What to work on: Return the listing below unchanged, minus its pictures.

═══ Given data ═══

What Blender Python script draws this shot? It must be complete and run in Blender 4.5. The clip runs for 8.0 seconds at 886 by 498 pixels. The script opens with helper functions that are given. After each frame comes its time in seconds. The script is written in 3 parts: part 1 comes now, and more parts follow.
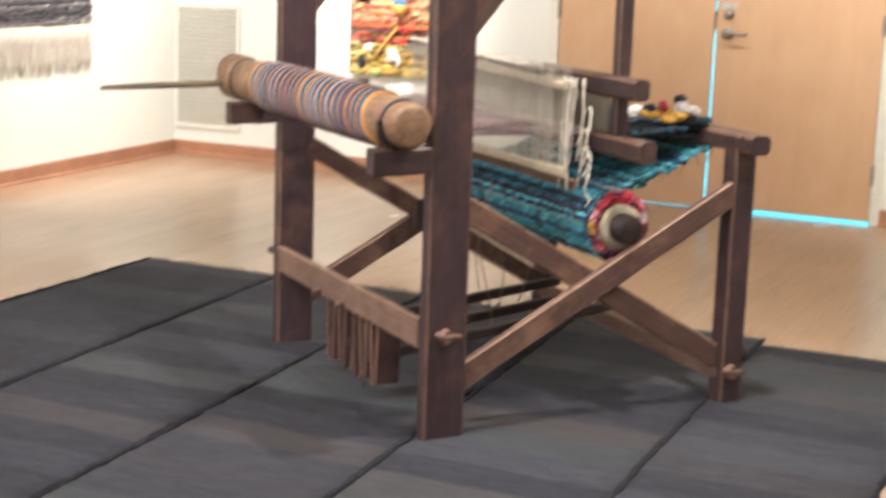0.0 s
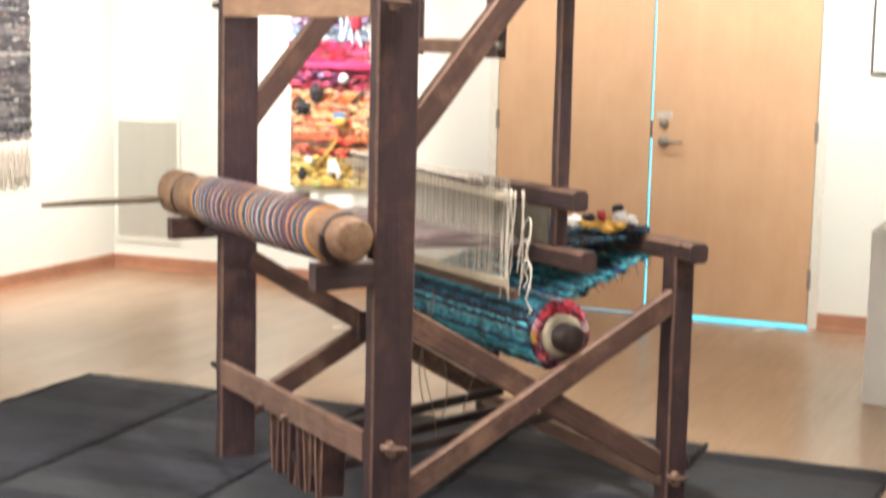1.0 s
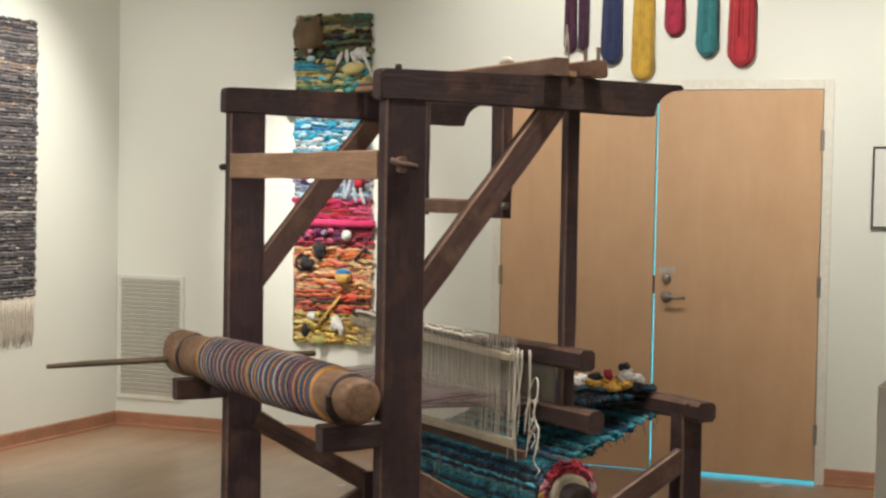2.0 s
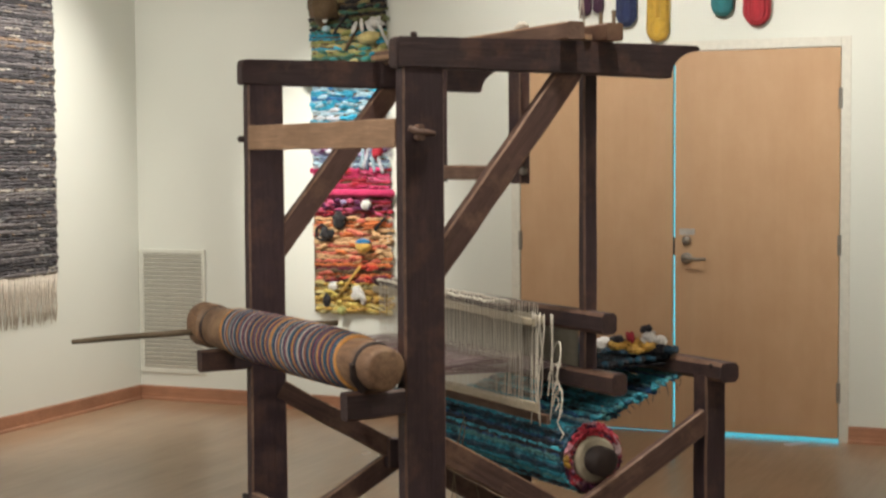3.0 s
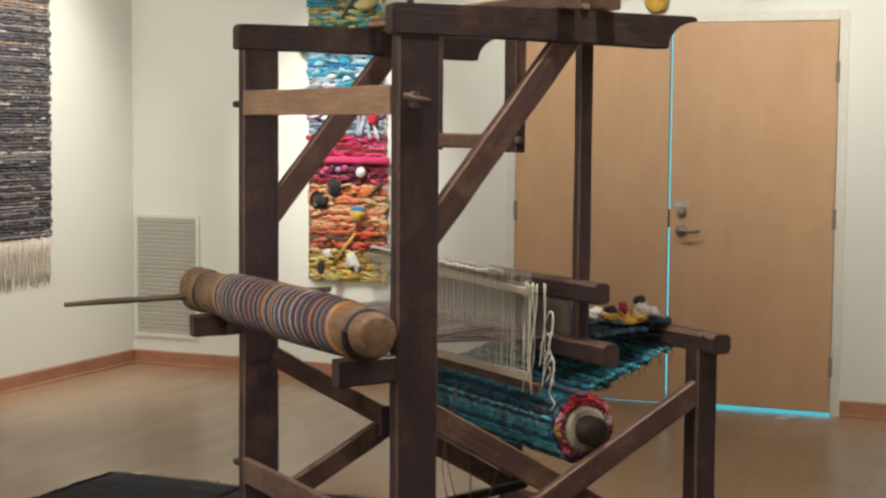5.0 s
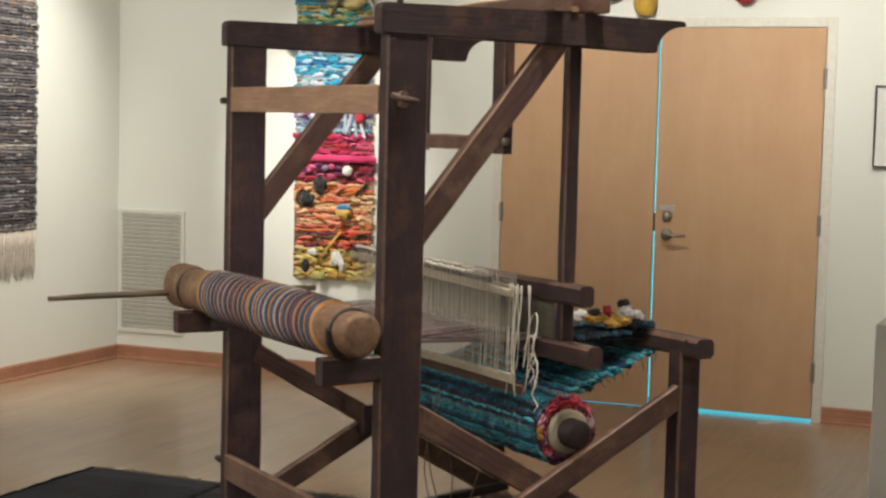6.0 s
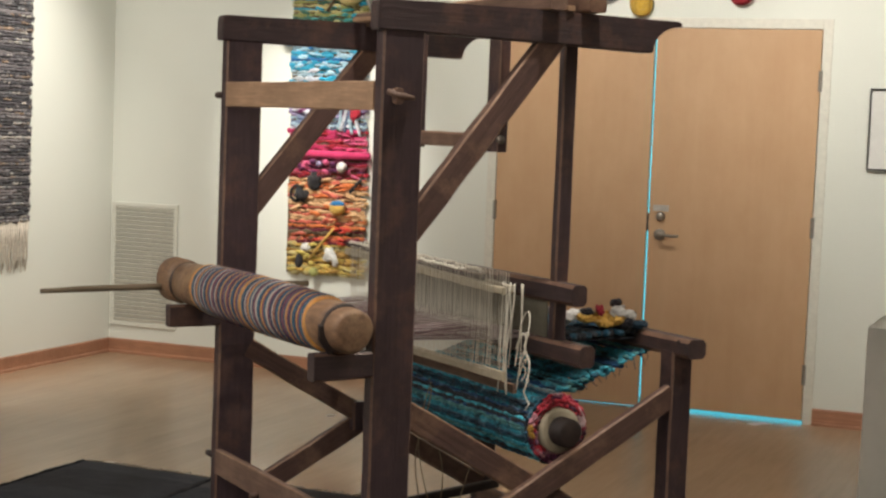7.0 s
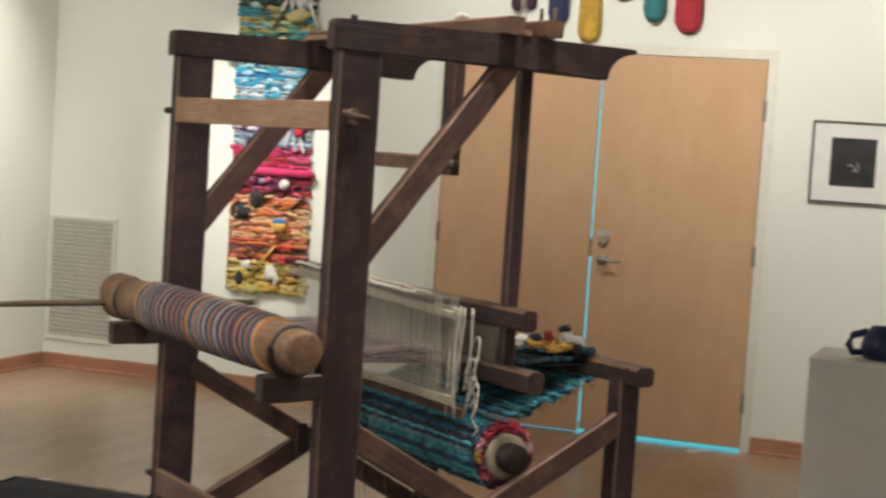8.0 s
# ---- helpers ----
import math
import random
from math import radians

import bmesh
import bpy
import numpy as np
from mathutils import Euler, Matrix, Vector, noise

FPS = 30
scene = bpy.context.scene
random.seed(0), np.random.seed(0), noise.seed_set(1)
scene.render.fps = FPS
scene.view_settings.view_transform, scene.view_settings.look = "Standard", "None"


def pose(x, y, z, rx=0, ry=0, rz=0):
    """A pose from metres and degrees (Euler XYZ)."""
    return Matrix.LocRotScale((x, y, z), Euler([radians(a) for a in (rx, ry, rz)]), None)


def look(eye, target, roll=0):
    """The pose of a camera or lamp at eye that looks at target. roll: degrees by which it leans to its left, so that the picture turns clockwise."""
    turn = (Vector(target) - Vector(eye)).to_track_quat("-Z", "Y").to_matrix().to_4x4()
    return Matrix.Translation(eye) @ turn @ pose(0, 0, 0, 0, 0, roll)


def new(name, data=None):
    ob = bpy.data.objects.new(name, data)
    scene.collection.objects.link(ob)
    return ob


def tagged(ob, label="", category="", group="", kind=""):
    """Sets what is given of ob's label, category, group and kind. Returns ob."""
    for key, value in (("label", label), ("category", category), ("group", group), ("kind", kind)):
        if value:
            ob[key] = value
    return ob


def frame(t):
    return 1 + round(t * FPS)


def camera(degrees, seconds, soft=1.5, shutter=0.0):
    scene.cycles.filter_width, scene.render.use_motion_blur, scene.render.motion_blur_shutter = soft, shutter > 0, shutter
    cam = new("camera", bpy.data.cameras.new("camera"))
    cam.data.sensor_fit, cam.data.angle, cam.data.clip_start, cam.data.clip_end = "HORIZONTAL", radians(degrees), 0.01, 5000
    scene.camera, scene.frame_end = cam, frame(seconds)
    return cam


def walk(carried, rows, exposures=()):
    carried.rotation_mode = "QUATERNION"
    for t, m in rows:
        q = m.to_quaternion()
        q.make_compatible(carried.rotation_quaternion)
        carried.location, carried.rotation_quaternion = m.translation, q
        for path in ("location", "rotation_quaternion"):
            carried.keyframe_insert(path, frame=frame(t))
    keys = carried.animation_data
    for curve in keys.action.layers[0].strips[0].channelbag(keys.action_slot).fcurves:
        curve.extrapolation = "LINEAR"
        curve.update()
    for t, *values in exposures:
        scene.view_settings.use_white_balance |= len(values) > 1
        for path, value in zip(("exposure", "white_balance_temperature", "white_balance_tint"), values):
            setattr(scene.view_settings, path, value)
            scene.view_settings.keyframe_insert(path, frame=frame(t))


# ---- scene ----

═══

Exercise result:
What Blender Python script draws this shot? It must be complete and run in Blender 4.5. The clip runs for 8.0 seconds at 886 by 498 pixels. The script opens with helper functions that are given. After each frame comes its time in seconds. The script is written in 3 parts: part 1 comes now, and more parts follow.
0.0 s
1.0 s
2.0 s
3.0 s
5.0 s
6.0 s
7.0 s
8.0 s
# ---- helpers ----
import math
import random
from math import radians

import bmesh
import bpy
import numpy as np
from mathutils import Euler, Matrix, Vector, noise

FPS = 30
scene = bpy.context.scene
random.seed(0), np.random.seed(0), noise.seed_set(1)
scene.render.fps = FPS
scene.view_settings.view_transform, scene.view_settings.look = "Standard", "None"


def pose(x, y, z, rx=0, ry=0, rz=0):
    """A pose from metres and degrees (Euler XYZ)."""
    return Matrix.LocRotScale((x, y, z), Euler([radians(a) for a in (rx, ry, rz)]), None)


def look(eye, target, roll=0):
    """The pose of a camera or lamp at eye that looks at target. roll: degrees by which it leans to its left, so that the picture turns clockwise."""
    turn = (Vector(target) - Vector(eye)).to_track_quat("-Z", "Y").to_matrix().to_4x4()
    return Matrix.Translation(eye) @ turn @ pose(0, 0, 0, 0, 0, roll)


def new(name, data=None):
    ob = bpy.data.objects.new(name, data)
    scene.collection.objects.link(ob)
    return ob


def tagged(ob, label="", category="", group="", kind=""):
    """Sets what is given of ob's label, category, group and kind. Returns ob."""
    for key, value in (("label", label), ("category", category), ("group", group), ("kind", kind)):
        if value:
            ob[key] = value
    return ob


def frame(t):
    return 1 + round(t * FPS)


def camera(degrees, seconds, soft=1.5, shutter=0.0):
    scene.cycles.filter_width, scene.render.use_motion_blur, scene.render.motion_blur_shutter = soft, shutter > 0, shutter
    cam = new("camera", bpy.data.cameras.new("camera"))
    cam.data.sensor_fit, cam.data.angle, cam.data.clip_start, cam.data.clip_end = "HORIZONTAL", radians(degrees), 0.01, 5000
    scene.camera, scene.frame_end = cam, frame(seconds)
    return cam


def walk(carried, rows, exposures=()):
    carried.rotation_mode = "QUATERNION"
    for t, m in rows:
        q = m.to_quaternion()
        q.make_compatible(carried.rotation_quaternion)
        carried.location, carried.rotation_quaternion = m.translation, q
        for path in ("location", "rotation_quaternion"):
            carried.keyframe_insert(path, frame=frame(t))
    keys = carried.animation_data
    for curve in keys.action.layers[0].strips[0].channelbag(keys.action_slot).fcurves:
        curve.extrapolation = "LINEAR"
        curve.update()
    for t, *values in exposures:
        scene.view_settings.use_white_balance |= len(values) > 1
        for path, value in zip(("exposure", "white_balance_temperature", "white_balance_tint"), values):
            setattr(scene.view_settings, path, value)
            scene.view_settings.keyframe_insert(path, frame=frame(t))


# ---- scene ----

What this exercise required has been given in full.